EX-3 2 ex31amendrestate06112020.htm EXHIBIT 3.1

Exhibit 3.1


Articles of Amendment to Amended and Restated Articles of Incorporation of

CoJax Oil and Gas Corporation

The undersigned, on behalf of the Corporation named below, and pursuant to Title 13.1, Chapter 9, Article 11 of Code of Virginia, states as follows:

CoJax Oil and Gas Corporation, a Virginia corporation (the “ Corporation ”), desires to amend its Amended and Restated Articles of Incorporation, to the extent and in the manner set forth herein and certifies the following in connection therewith:

 

1.Name of Corporation.

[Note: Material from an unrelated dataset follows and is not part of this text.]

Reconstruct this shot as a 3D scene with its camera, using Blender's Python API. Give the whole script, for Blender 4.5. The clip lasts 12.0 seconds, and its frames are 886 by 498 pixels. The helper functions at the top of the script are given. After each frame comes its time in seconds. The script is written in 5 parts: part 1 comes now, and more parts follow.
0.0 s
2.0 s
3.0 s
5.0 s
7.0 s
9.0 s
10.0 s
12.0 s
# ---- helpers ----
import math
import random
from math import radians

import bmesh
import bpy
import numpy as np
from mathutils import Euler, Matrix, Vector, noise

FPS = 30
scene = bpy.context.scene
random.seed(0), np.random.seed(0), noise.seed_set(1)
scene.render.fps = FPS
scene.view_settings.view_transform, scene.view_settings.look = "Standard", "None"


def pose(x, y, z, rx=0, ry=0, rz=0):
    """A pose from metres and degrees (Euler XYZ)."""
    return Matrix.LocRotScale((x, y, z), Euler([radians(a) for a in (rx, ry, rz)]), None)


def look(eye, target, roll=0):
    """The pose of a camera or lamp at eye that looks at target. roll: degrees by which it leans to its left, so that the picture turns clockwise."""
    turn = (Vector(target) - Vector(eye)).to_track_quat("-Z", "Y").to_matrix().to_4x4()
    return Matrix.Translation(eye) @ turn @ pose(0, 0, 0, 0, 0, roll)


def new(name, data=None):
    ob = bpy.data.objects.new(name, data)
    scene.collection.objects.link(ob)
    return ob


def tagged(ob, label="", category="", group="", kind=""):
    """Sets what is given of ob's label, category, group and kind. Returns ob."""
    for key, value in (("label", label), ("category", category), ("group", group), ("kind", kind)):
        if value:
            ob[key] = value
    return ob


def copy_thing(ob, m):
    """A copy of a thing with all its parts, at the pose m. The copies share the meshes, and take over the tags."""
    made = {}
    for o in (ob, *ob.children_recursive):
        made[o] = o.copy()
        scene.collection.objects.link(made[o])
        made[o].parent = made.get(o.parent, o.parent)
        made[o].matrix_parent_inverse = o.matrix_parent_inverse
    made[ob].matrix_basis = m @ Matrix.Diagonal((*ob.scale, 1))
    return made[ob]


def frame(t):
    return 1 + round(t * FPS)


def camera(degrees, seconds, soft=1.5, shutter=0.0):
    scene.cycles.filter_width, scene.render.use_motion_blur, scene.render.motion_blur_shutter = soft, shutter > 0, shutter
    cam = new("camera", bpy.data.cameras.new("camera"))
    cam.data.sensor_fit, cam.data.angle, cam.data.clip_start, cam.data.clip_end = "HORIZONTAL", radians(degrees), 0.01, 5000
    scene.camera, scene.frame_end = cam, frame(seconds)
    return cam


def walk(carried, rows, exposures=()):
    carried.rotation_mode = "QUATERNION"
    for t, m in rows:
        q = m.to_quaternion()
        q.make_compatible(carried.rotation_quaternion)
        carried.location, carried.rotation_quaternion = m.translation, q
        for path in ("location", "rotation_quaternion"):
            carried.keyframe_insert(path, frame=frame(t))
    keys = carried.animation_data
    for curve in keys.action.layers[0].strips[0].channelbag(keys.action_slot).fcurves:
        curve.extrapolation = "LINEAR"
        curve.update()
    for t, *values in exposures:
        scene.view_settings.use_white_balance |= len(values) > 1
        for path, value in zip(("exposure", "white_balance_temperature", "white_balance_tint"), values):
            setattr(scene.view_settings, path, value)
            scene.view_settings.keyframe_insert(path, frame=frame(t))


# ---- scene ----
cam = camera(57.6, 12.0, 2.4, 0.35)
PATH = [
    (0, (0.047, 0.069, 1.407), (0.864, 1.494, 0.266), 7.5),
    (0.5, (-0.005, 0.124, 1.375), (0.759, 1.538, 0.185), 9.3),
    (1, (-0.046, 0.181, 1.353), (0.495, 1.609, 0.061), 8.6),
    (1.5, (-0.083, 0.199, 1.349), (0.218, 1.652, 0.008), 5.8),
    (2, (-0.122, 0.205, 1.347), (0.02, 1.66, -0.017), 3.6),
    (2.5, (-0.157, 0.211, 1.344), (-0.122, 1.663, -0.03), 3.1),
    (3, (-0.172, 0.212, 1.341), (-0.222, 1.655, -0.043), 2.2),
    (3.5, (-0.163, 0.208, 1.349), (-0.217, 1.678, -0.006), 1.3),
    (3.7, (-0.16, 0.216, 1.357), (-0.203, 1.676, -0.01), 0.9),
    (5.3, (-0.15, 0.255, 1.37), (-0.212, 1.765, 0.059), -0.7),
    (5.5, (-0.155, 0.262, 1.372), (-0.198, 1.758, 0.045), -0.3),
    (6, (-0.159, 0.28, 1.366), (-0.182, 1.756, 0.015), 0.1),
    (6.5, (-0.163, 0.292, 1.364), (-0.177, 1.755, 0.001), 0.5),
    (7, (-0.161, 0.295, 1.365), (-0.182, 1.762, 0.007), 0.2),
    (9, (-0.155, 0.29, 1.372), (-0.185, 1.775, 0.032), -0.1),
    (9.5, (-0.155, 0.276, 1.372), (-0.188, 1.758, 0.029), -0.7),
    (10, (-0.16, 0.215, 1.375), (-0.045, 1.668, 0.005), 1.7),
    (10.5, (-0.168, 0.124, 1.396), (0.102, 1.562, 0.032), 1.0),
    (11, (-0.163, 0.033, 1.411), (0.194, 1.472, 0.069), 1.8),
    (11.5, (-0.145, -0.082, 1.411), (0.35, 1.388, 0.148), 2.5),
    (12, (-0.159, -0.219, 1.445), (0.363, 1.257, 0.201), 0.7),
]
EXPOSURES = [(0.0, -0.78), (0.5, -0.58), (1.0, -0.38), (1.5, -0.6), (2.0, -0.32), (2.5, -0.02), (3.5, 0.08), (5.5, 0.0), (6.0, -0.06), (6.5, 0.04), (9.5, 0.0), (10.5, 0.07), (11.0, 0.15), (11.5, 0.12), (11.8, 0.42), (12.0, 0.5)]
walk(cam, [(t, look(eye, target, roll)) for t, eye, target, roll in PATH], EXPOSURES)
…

The name of the Corporation is Cojax Oil and Gas Corporation (“Corporation”).  

2.Amendment. Article III, Section D,  of the Amended and Restated Articles of Incorporation of the Corporation is amended by deleting Section D(4) and Section D(5) of Article III in their entirety and replacing those sections with new Section D(4) and Section D(5), each as set forth in Attachment One hereto, which Attachment One is set forth verbatim in this Item #2.  

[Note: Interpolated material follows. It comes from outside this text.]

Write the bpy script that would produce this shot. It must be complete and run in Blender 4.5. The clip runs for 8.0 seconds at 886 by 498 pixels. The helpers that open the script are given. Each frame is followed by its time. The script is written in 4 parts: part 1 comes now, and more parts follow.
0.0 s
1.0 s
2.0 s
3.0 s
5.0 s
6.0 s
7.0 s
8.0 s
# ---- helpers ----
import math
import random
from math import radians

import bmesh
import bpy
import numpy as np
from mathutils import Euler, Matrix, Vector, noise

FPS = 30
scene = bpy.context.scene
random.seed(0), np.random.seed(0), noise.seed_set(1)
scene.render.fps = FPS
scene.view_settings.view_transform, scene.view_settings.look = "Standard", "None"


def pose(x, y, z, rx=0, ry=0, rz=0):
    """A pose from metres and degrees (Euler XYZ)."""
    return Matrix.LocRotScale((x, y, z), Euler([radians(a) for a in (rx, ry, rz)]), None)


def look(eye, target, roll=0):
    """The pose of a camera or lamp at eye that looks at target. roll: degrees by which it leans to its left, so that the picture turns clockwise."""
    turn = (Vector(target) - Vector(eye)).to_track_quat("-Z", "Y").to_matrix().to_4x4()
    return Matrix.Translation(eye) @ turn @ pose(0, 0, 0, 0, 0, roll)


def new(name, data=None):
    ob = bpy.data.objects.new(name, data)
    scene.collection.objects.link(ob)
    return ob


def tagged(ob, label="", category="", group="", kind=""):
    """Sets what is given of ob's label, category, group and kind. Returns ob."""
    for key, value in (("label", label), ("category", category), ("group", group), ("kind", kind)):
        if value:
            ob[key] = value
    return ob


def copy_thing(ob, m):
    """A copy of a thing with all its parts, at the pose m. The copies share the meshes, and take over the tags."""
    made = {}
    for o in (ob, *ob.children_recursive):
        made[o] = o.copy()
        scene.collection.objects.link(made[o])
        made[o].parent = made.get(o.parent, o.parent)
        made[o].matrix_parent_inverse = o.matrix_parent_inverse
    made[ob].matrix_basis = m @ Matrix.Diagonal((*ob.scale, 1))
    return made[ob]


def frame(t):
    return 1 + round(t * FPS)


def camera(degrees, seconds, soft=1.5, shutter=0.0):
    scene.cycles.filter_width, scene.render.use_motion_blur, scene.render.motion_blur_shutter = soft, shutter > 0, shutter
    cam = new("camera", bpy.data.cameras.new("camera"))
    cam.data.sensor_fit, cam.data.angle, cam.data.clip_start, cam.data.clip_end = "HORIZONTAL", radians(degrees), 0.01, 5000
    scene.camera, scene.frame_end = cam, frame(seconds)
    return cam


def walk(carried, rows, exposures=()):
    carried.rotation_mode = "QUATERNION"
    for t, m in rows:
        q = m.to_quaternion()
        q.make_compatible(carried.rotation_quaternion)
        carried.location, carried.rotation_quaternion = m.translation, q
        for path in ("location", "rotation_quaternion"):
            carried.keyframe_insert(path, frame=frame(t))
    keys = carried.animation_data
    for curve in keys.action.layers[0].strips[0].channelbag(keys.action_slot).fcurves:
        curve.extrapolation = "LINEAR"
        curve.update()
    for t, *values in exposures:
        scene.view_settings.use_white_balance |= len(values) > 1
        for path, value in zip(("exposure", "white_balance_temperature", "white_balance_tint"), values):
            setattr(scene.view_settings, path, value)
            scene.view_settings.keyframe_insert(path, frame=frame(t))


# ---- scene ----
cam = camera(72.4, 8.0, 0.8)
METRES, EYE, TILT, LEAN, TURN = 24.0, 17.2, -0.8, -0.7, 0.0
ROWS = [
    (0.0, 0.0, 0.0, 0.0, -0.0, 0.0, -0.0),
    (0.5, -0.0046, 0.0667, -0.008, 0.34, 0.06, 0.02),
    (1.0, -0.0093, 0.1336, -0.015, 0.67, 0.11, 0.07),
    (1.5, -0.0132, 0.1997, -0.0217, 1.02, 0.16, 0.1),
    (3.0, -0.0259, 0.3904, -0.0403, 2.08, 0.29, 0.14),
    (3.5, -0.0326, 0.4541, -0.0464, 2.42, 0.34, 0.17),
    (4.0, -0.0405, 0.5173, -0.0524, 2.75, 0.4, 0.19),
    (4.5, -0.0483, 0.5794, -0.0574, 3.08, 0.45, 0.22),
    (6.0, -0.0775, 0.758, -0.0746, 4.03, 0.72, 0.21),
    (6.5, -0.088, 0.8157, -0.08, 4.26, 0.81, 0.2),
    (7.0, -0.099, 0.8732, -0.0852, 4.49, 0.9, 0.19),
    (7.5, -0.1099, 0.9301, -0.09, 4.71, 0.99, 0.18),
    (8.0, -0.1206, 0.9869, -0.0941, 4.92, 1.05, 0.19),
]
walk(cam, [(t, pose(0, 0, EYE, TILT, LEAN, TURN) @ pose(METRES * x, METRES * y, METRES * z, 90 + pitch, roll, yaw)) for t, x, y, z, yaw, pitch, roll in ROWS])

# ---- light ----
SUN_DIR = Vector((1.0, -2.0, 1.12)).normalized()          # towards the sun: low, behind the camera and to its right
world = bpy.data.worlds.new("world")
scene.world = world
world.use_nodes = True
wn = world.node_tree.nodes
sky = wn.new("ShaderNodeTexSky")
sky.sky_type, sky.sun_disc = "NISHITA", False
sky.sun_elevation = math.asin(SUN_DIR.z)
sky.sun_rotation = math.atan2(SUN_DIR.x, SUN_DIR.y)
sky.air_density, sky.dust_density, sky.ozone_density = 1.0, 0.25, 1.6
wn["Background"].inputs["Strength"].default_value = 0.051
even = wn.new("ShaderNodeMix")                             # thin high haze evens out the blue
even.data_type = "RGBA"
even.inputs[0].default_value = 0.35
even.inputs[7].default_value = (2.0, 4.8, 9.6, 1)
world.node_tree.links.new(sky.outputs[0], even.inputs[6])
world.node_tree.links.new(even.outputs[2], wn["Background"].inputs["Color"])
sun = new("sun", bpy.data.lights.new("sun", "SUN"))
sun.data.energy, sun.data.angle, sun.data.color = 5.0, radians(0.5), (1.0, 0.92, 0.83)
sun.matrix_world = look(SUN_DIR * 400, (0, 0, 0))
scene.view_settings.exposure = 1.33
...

3.The foregoing Amendment was adopted on June 11, 2020, by written consent of the sole shareholder of record of the shares of Common Stock, $0.01 par value per share, of the Corporation. 

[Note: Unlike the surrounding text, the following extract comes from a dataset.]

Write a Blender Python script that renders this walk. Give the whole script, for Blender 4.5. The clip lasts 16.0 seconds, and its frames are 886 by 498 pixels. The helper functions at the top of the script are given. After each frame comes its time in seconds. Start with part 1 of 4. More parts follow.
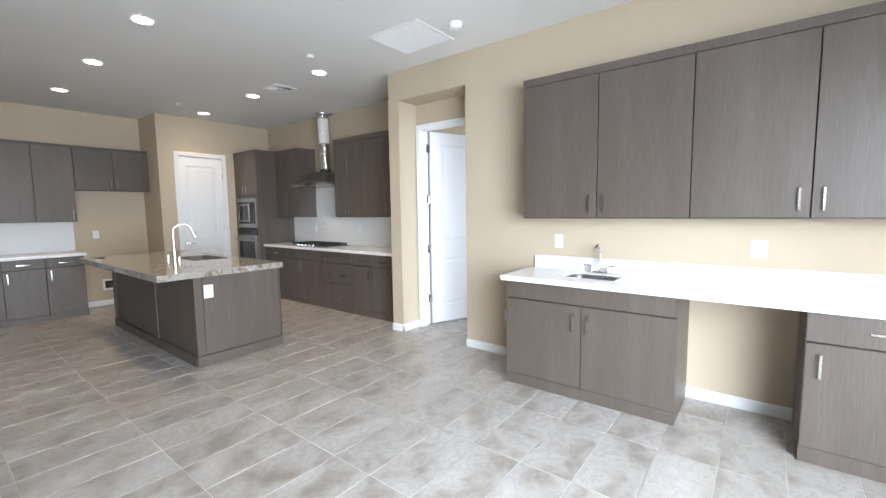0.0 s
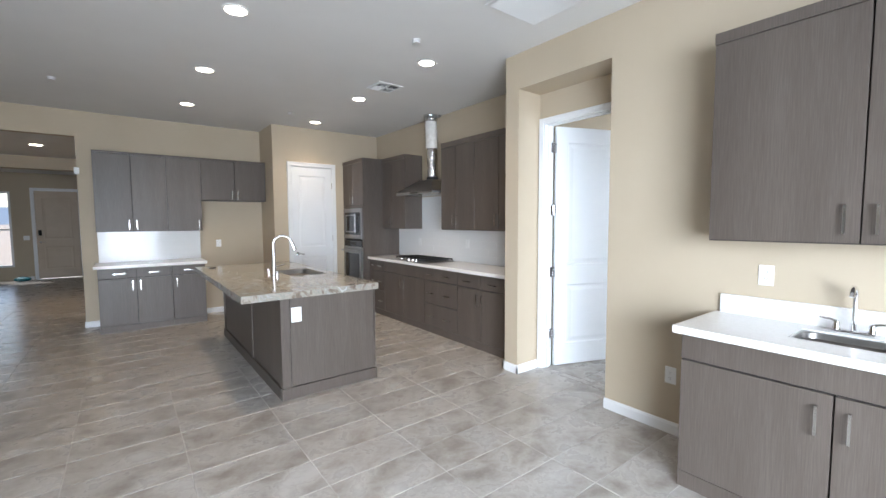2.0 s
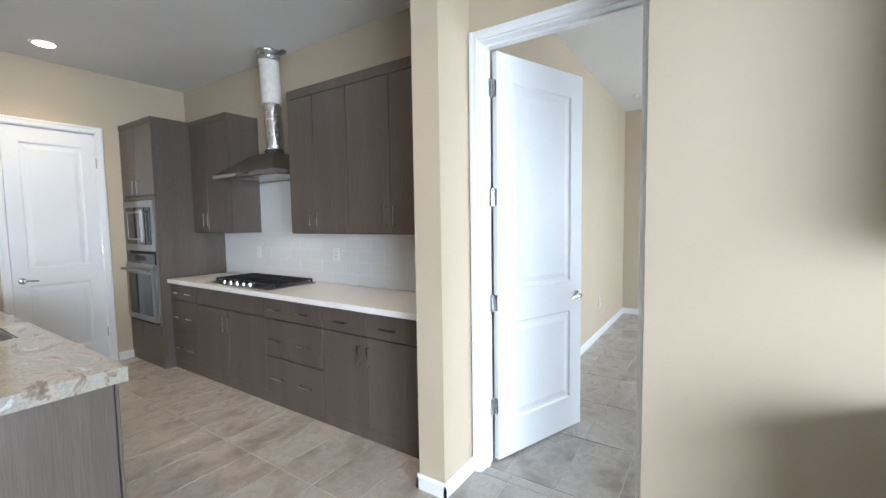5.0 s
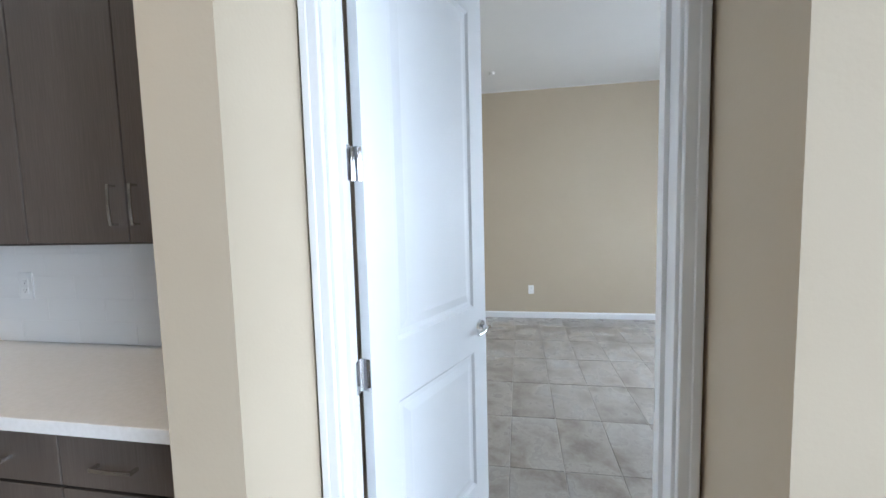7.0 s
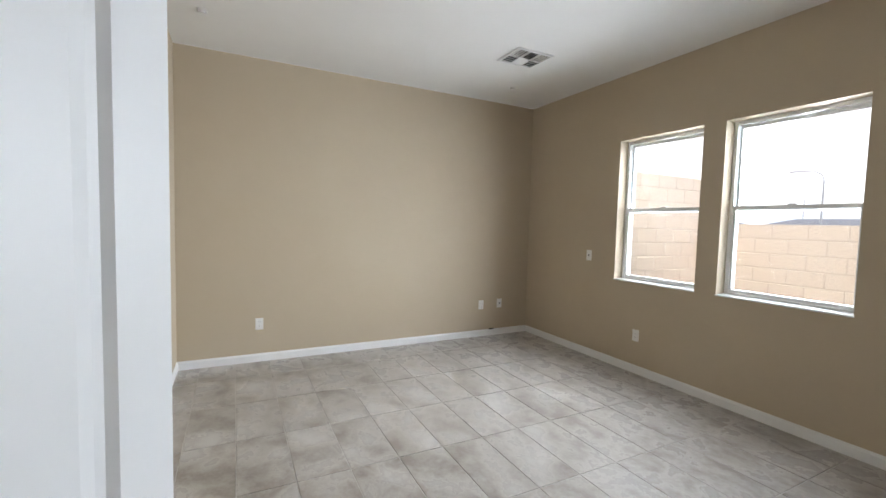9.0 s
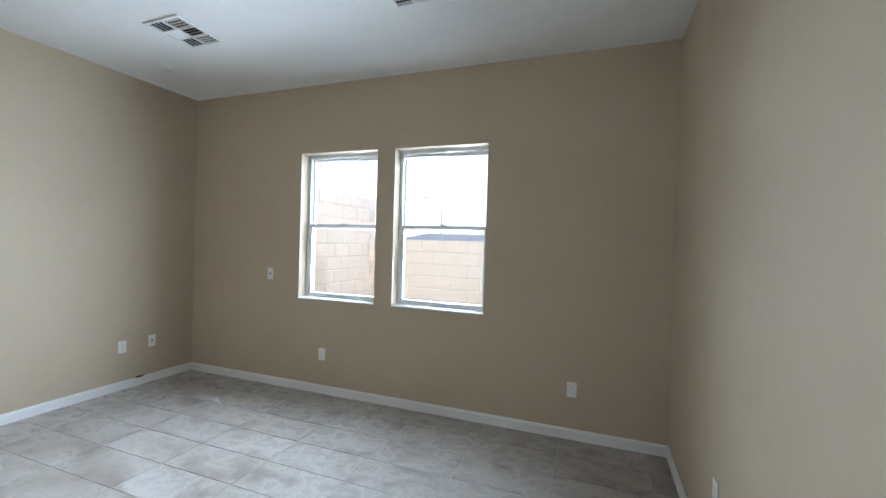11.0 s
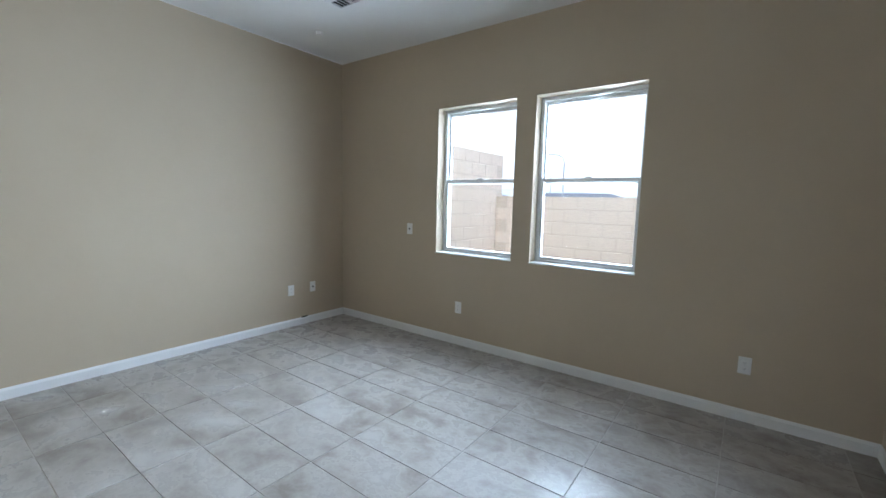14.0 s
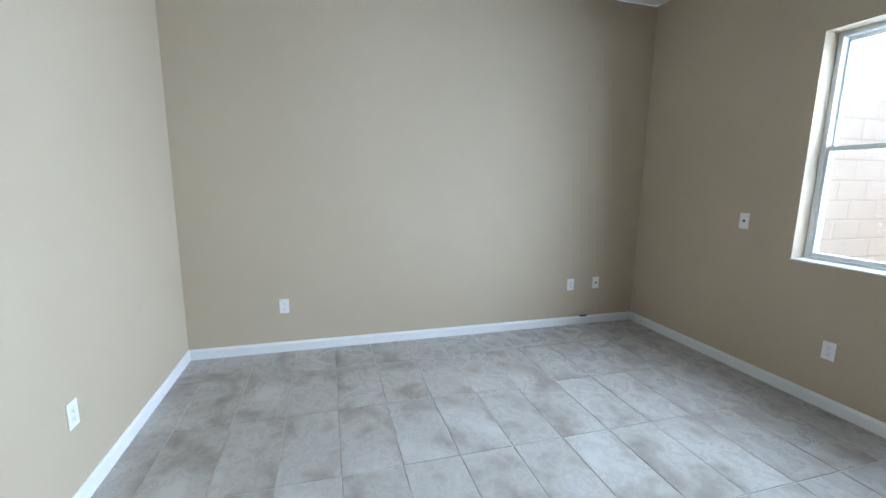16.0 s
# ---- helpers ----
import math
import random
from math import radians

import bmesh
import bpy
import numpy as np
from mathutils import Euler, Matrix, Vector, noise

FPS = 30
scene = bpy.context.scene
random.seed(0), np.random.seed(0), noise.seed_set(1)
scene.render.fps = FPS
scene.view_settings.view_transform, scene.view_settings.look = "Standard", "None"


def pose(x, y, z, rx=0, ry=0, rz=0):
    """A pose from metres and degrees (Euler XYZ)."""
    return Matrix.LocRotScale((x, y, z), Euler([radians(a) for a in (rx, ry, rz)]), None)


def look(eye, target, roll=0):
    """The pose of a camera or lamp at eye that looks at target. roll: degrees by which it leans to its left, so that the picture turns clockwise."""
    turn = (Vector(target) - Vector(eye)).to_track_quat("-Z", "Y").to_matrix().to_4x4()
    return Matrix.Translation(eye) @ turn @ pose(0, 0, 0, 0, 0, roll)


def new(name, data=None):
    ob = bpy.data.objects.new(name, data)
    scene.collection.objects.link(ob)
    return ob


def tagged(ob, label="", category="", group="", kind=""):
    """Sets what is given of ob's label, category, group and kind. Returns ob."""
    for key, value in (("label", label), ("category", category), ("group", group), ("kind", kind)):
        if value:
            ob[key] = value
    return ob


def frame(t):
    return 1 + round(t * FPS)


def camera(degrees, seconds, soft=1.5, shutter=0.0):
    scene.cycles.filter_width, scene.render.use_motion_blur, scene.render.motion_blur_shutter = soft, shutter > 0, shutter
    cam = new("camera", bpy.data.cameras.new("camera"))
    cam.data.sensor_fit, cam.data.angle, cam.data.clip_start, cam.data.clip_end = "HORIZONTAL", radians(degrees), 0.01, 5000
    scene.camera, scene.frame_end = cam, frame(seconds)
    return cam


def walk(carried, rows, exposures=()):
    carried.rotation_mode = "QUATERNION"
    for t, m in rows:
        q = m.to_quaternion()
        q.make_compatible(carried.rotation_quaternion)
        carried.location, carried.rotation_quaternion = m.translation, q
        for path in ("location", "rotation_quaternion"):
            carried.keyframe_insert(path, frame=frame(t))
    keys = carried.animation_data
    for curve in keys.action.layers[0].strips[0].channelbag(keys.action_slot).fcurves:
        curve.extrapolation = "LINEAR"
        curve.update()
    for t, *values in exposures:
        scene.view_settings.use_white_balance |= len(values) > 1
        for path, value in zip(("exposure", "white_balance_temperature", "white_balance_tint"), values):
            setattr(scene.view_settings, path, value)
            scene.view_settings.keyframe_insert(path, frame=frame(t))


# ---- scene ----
cam = camera(93.8, 16.0)
PATH = [
    (0, (0.431, -0.019, 1.453), (2.002, 1.205, 1.267), -0.8),
    (0.5, (0.495, 0.117, 1.451), (1.949, 1.479, 1.282), -0.8),
    (1, (0.632, 0.334, 1.48), (1.991, 1.794, 1.325), -0.8),
    (1.5, (0.809, 0.497, 1.476), (2.098, 2.021, 1.349), -1.0),
    (2, (1.029, 0.672, 1.494), (2.240, 2.258, 1.358), -0.3),
    (2.5, (1.212, 0.862, 1.468), (2.416, 2.449, 1.285), -0.0),
    (3, (1.395, 1.127, 1.47), (2.634, 2.686, 1.29), -0.3),
    (3.2, (1.466, 1.234, 1.467), (2.733, 2.772, 1.297), -0.4),
    (5.5, (2.495, 2.449, 1.463), (4.266, 3.367, 1.314), -0.8),
    (6, (2.731, 2.627, 1.459), (4.587, 3.356, 1.308), -0.8),
    (6.5, (3.022, 2.729, 1.456), (4.930, 3.313, 1.330), -1.5),
    (7, (3.313, 2.853, 1.442), (5.273, 3.215, 1.276), -1.5),
    (7.5, (3.610, 2.952, 1.444), (5.601, 3.013, 1.265), -0.4),
    (8, (3.922, 2.927, 1.457), (5.911, 2.766, 1.324), 0.1),
    (8.5, (4.188, 2.911, 1.437), (6.123, 2.416, 1.331), 0.8),
    (9, (4.453, 2.923, 1.458), (6.236, 2.025, 1.338), 1.5),
    (9.5, (4.617, 2.862, 1.436), (6.184, 1.626, 1.311), 2.8),
    (10, (4.698, 2.769, 1.453), (5.950, 1.213, 1.352), 2.9),
    (10.2, (4.725, 2.748, 1.465), (5.798, 1.062, 1.375), 2.7),
    (12.3, (4.764, 2.698, 1.516), (5.340, 0.783, 1.504), 1.3),
    (12.5, (4.782, 2.696, 1.513), (5.415, 0.799, 1.466), 1.4),
    (13, (4.784, 2.682, 1.44), (5.588, 0.853, 1.35), 1.9),
    (13.5, (4.848, 2.69, 1.451), (5.843, 0.963, 1.281), 1.5),
    (14, (4.960, 2.712, 1.443), (6.138, 1.112, 1.218), 1.4),
    (14.5, (5.002, 2.532, 1.458), (6.416, 1.143, 1.195), 1.0),
    (15, (5.166, 2.445, 1.413), (6.752, 1.258, 1.137), 1.1),
    (15.5, (5.310, 2.348, 1.445), (7.083, 1.478, 1.129), 0.7),
    (16, (5.534, 2.344, 1.433), (7.431, 1.807, 1.099), 0.7),
]
EXPOSURES = [(0, 1.28, 6200, 13), (1.5, 1.3, 6100, 13), (3.0, 1.32, 6050, 12), (5.5, 1.36, 5850, 11), (6.5, 1.18, 5700, 11), (7.0, 1.12, 5720, 11), (7.5, 0.9, 5850, 11), (8.0, 0.9, 6350, 13), (8.5, 0.93, 6650, 14), (9.0, 1.15, 6450, 14), (10.0, 1.25, 5850, 11), (12.3, 1.15, 5550, 9), (14.0, 0.96, 5450, 9), (14.5, 0.86, 5400, 8), (15.0, 0.86, 5400, 8), (15.5, 1.08, 5450, 8), (16, 1.28, 5350, 8)]
walk(cam, [(t, look(eye, target, roll)) for t, eye, target, roll in PATH], EXPOSURES)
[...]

4. The foregoing Amendment was adopted and approved by the sole director of the Corporation on June 11, 2020.   

Executed in the name of the Corporation by an officer below on date set forth below:

Signature: /s/ Jeffrey J. Guzy

Name: Jeffrey J. Guzy, Chief Executive Officer and President

Corporation’s SCC ID#: 08247652 Telephone: (703) 216-8606  

Date: June 12, 2020  



Exhibit 3.1


Attachment One:

Amendment to Amended and Restated Articles of Incorporation of

CoJax Oil and Gas Corporation

(4) Conversion upon Demand of Shareholders. Each share of the Series A Preferred Stock that is issued and outstanding may be converted into ten (10) shares of Common Stock (the “Series A Conversion Shares”) by the holder thereof upon written demand to the Corporation and upon compliance with any reasonable administrative requirements of the Corporation for such conversion.  

(5) Merger. In the event of any merger, reorganization (other than a recapitalization, subdivision, combination, reclassification, exchange of shares of Series A Preferred Stock for another class or series of Corporation’s capital stock, or a conversion of the Series A Preferred Stock under Section D(4) above), or consolidation of the Corporation with or into another corporation or company (other than a liquidating event described in Section D(6) below), then in any such case the shares of this Series A Preferred Stock shall automatically be converted into a number of shares of Common Stock equal to the Series A Conversion Shares (based on a conversion ratio of ten (10) shares of Common Stock for each share of Series A Preferred Stock), and such conversion shall be consummated prior to the record date for holders of the shares of Common Stock for any such merger, reorganization, or consolidation.